Clinical Consultation Meetings
Interns are required to attend consultation meetings with the Learning Assistance Center/Disability Services (LAC) and campus psychiatry biweekly and Student Health Services (SHS) monthly to observe and participate in consultation about clients with multidisciplinary staff on campus. Interns are encouraged to discuss clients they are working with who are receiving services elsewhere on campus or who would benefit from a referral.
The UCC believes in an open-door policy for consultation and encourages interns to informally consult with various UCC clinical staff members as needed. Interns may also contact colleagues in the LAC and SHS between formal consultation meetings to discuss a mutual client when needed.
Intern Training Seminar
Interns attend a weekly 2-hour seminar presented by various UCC staff members, as well as campus partners with specific expertise on the designated topic. Seminar topics address multicultural competence, ethics, assessment, different treatment models and techniques, issues prevalent in a college population, and professional identity development. A sample of the didactics that will be provided during the 2018-2019 training year include:
- Suicide Risk Assessment
- Social Justice Considerations in Counseling Center Work
- Eating Disorder Assessment and Treatment
- Substance Abuse Assessment and Treatment
- Working with First Generation Students
- Working with LGBTQ+ Students
- Working with Survivors of Sexual Assault on College Campuses
- Increasing Competency in Working with International Students
- Use of Mindfulness in Therapy
Interns are expected to attend weekly in-service trainings with the entire UCC clinical staff. Once per month these trainings are devoted to Diversity Dialogues, during which staff members have the opportunity to share reactions to readings or videos about a specific diverse population, discuss biases and beliefs that may impact work with particular individuals, and develop knowledge, skills, and awareness that enhance effectiveness in working with diverse students. Other training topics may include clinical case presentations by staff members, meeting colleagues across campus and learning more about their departments and specific roles, and training on specific treatment techniques from community providers.
In addition to monthly Special Topics Supervision focused on provision of supervision, during the fall semester interns attend at least two intern training seminars focused on the review of supervision theories and models and supervision dynamics in preparation for taking on the role of supervisor to a master’s counseling intern or doctoral practicum trainee. During spring semester, interns receive weekly supervision of supervision.

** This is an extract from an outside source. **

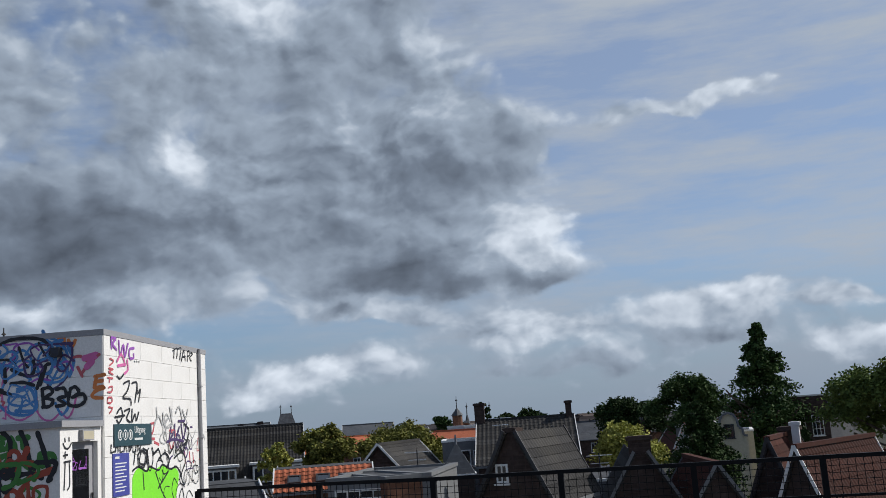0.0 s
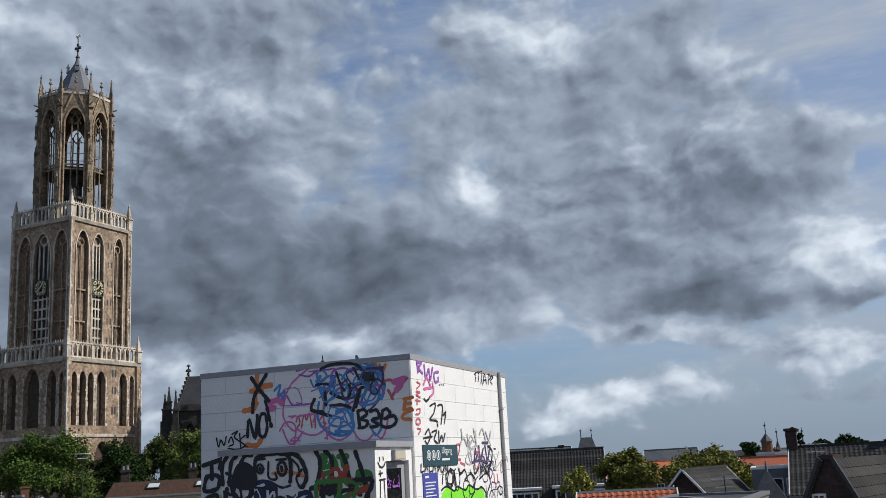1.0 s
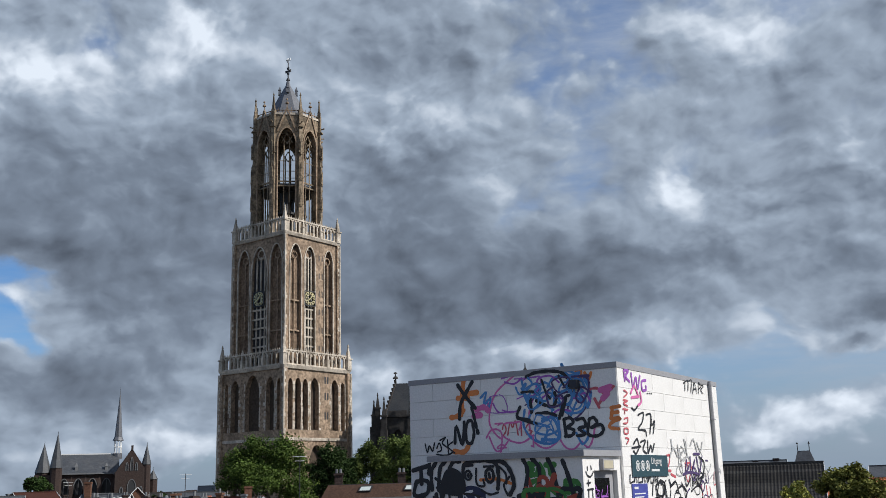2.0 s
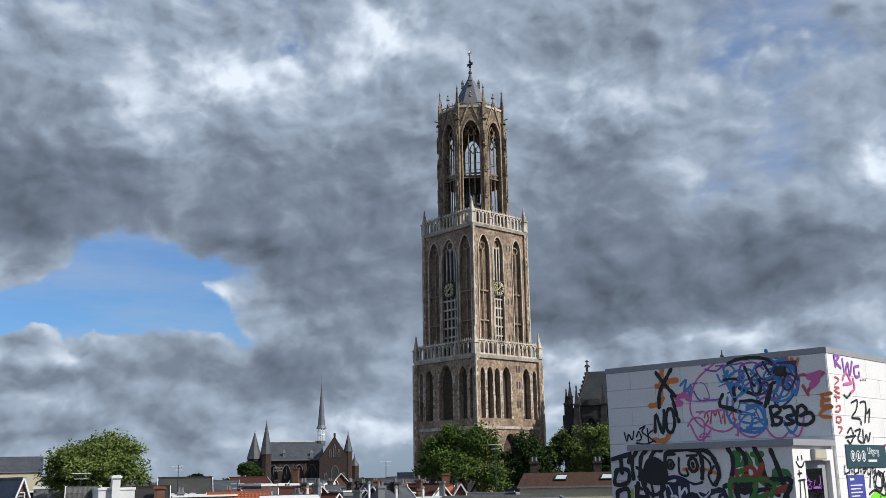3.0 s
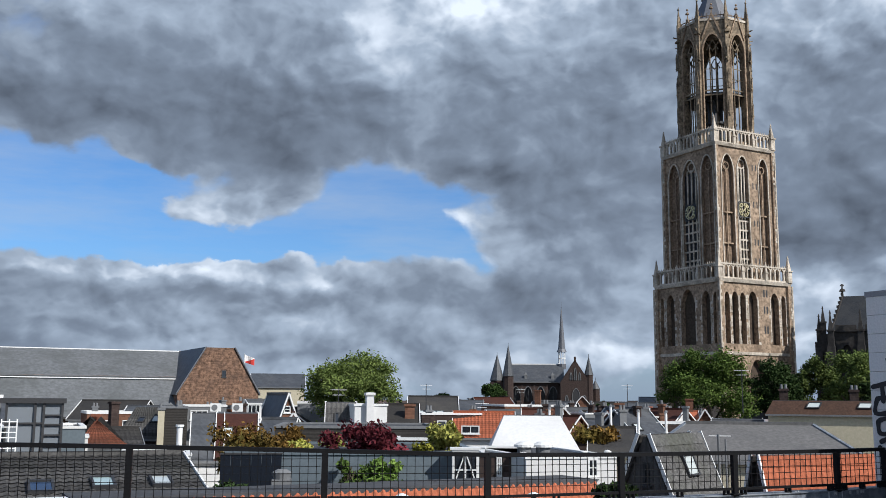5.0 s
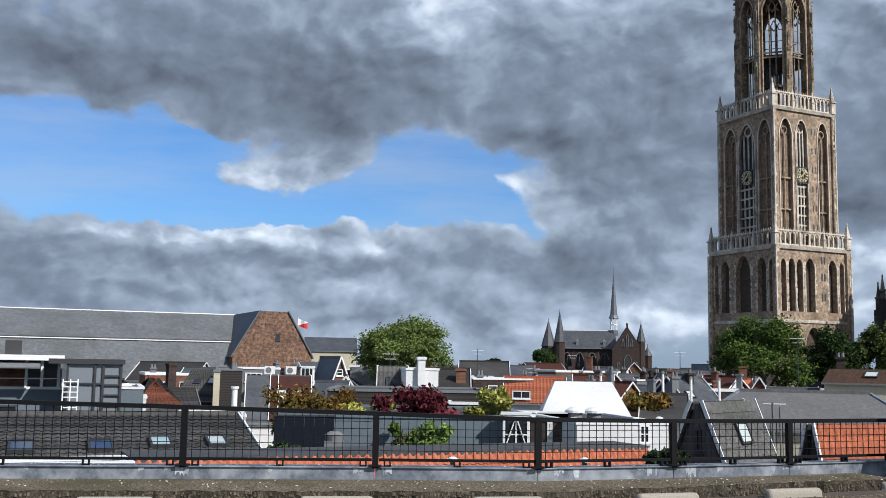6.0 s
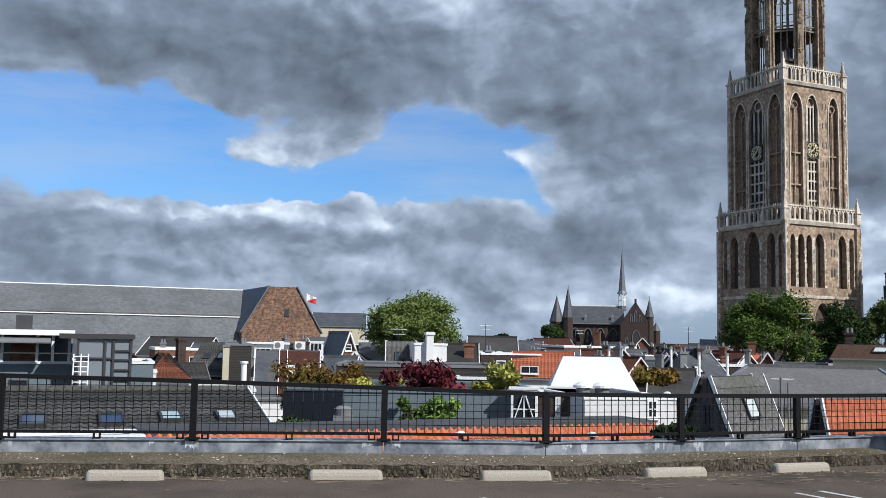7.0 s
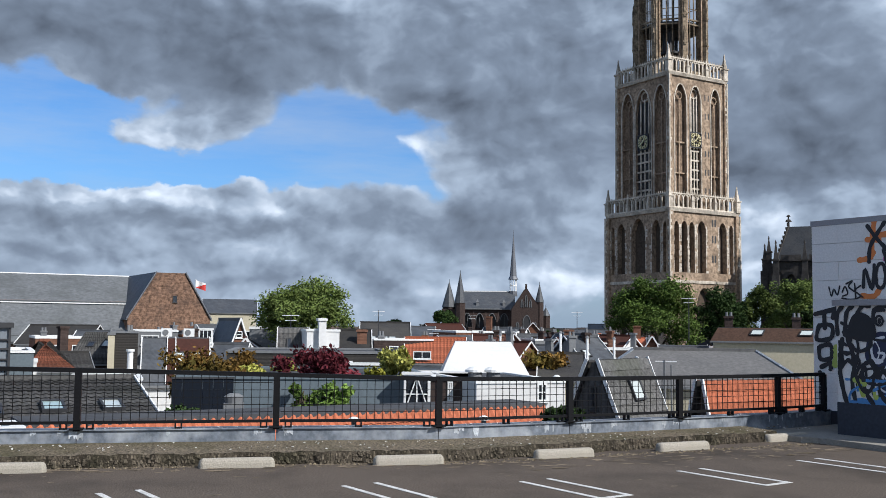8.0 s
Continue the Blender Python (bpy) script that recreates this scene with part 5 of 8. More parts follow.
def tree(x, y, base, top, rx, leaf, label, n=2600, size=0.42, ry=None, crown_low=None, seed=1, conifer=False):
    """A tapered trunk with limbs and an uneven crown of many small leaves."""
    rnd = random.Random(seed)
    t = thing("tree", pose(x, y, base), label, "tree", "trees")
    height = top - base
    low = (crown_low - base) if crown_low is not None else height * 0.3
    ry = ry or rx
    trunk = Shape()
    trunk.cone(0, 0, 0, low + (height - low) * 0.5, max(0.18, rx * 0.07), max(0.08, rx * 0.03), 9)
    mid, half = (low + height) / 2, (height - low) / 2
    for i in range(9):
        a = rnd.uniform(0, 6.28)
        z = low * rnd.uniform(0.8, 1.0) + half * rnd.uniform(0, 0.6)
        trunk.beam((0, 0, z), (rx * 0.65 * math.cos(a), ry * 0.65 * math.sin(a), z + half * rnd.uniform(0.3, 0.8)), max(0.07, rx * 0.025))
    part("trunk", trunk, BARK, t)
    crown = Shape()
    clumps = []
    n = int(n * 5.2)
    size *= 0.48
    count = max(40, n // 60)
    for i in range(count):
        if conifer:
            # drooping boughs of uneven length, leafy along their outer part
            k = i // 6
            bough = random.Random(seed * 1000 + k)
            v = bough.random() ** 1.15
            reach = (1 - v) ** 0.8 * bough.uniform(0.68, 1.15)
            a = bough.uniform(0, 6.28)
            out = (0.10 + 0.90 * (i % 6) / 5) * reach
            clumps.append((rx * out * math.cos(a), ry * out * math.sin(a), low + (height - low) * v - rx * 0.28 * out * out, rx * 0.19 * (1.2 - v * 0.85)))
        else:
            # clumps gather on a few large lobes, with dark gaps between
            lobe = random.Random(seed * 777 + i % 17)
            la, lc = lobe.uniform(0, 6.28), lobe.uniform(-0.7, 1.0)
            lq, lr = math.sqrt(max(0, 1 - lc * lc)), lobe.uniform(0.42, 0.72)
            a, c = rnd.uniform(0, 6.28), rnd.uniform(-0.5, 1)
            q, r = math.sqrt(max(0, 1 - c * c)), rnd.uniform(0.16, 0.36) * lobe.uniform(0.8, 1.2)
            clumps.append((rx * (lr * lq * math.cos(la) + r * q * math.cos(a)), ry * (lr * lq * math.sin(la) + r * q * math.sin(a)), mid + half * (lr * lc + r * c * 0.8), rx * rnd.uniform(0.09, 0.18)))
    for i in range(n):
        cx, cy, cz, cr = clumps[i % count]
        d = Vector((rnd.gauss(0, 1), rnd.gauss(0, 1), rnd.gauss(0, 0.75)))
        d = d.normalized() * cr * rnd.uniform(0.3, 1.15)
        p = Vector((cx, cy, cz)) + d
        u = Vector((rnd.gauss(0, 1), rnd.gauss(0, 1), rnd.gauss(0, 0.6))).normalized() * size * rnd.uniform(0.5, 1.1)
        w = u.cross(Vector((rnd.gauss(0, 1), rnd.gauss(0, 1), rnd.gauss(0, 1)))).normalized() * size * rnd.uniform(0.3, 0.6)
        crown.poly(p - u, p + w - u * 0.1 + d * 0.04, p + u, p - w + u * 0.1)
    tagged(part("crown", crown, leaf, t), kind="stuff")
    return t

# ---- town: houses and trees ----
# roofs behind the railing
house(79.8, 27.0, 8.7, 9.0, -0.81, 0.11, 3, "side", BRICK, TILE_MID, "brick house with broad dark grey tiled roof and roof windows", near=True, lights=[(0, 0.675, 0.28, 0.62, 0.9), (0, 0.845, 0.28, 0.58, 0.9, PANE_PALE), (0, 0.285, 0.22, 0.66, 1.0, PANE), (0, 0.50, 0.22, 0.66, 1.0, PANE)])
house(62.7, 33.0, 8.2, 7.0, -0.00, 0.12, 0, "flat", BLUEGREY, BITUMEN, "roof terrace house clad in blue grey panels", verge=BLUEGREY)
house(50.4, 40.0, 3.8, 8.0, -0.46, -0.34, 22, "flat", RENDER_WHITE, BITUMEN, "white rendered house with a flat bitumen roof", wins=[(0.67, -1.18, 0.43, 0.72, (2, 2))])
house(54.3, 41.0, 1.9, 6.0, -0.46, -0.34, 0, "flat", DARKBRICK, BITUMEN, "dark brick house with a flat roof", wins=[(-0.23, -1.28, 0.23, 0.80, (2, 3)), (0.41, -1.26, 0.23, 0.80, (2, 3))])
house(46.3, 31.0, 1.6, 3.3, -1.11, 0.73, -27, "front", BOARD_GREY, TILE_PALE, "grey boarded gabled house with white verges", near=True, flat_top=0.35, wins=[(-0.11, -0.70, 0.20, 0.70, (1, 1), DARKMETAL)], lights=[(0, 0.40, 0.36, 0.8, 0.7, PANE_PALE)])
house(40.3, 29.0, 0.8, 7.5, -1.04, 0.29, -52, "front", BOARD_DARK, TILE_ORANGE, "dark gabled house with a roof of orange pantiles", near=True, flat_top=0.3)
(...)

Staff Professional Development Activities
Interns have the opportunity to participate in continuing education activities designed for the UCC staff. Such trainings might include a full or half day workshop on working with a specific population (e.g., International students, transgender students), as well as presentations by other mental health providers in the community on their areas of expertise or the services they offer. Additionally, there are regular opportunities for professional development offered through the University’s Professional Development Center (PDC), including workshops on public speaking/group facilitation, diversity and inclusion, and leadership. In keeping with the University’s commitment to diversity and inclusion, two-day institutes on social and racial justice are open for staff members and interns to attend biannually as well.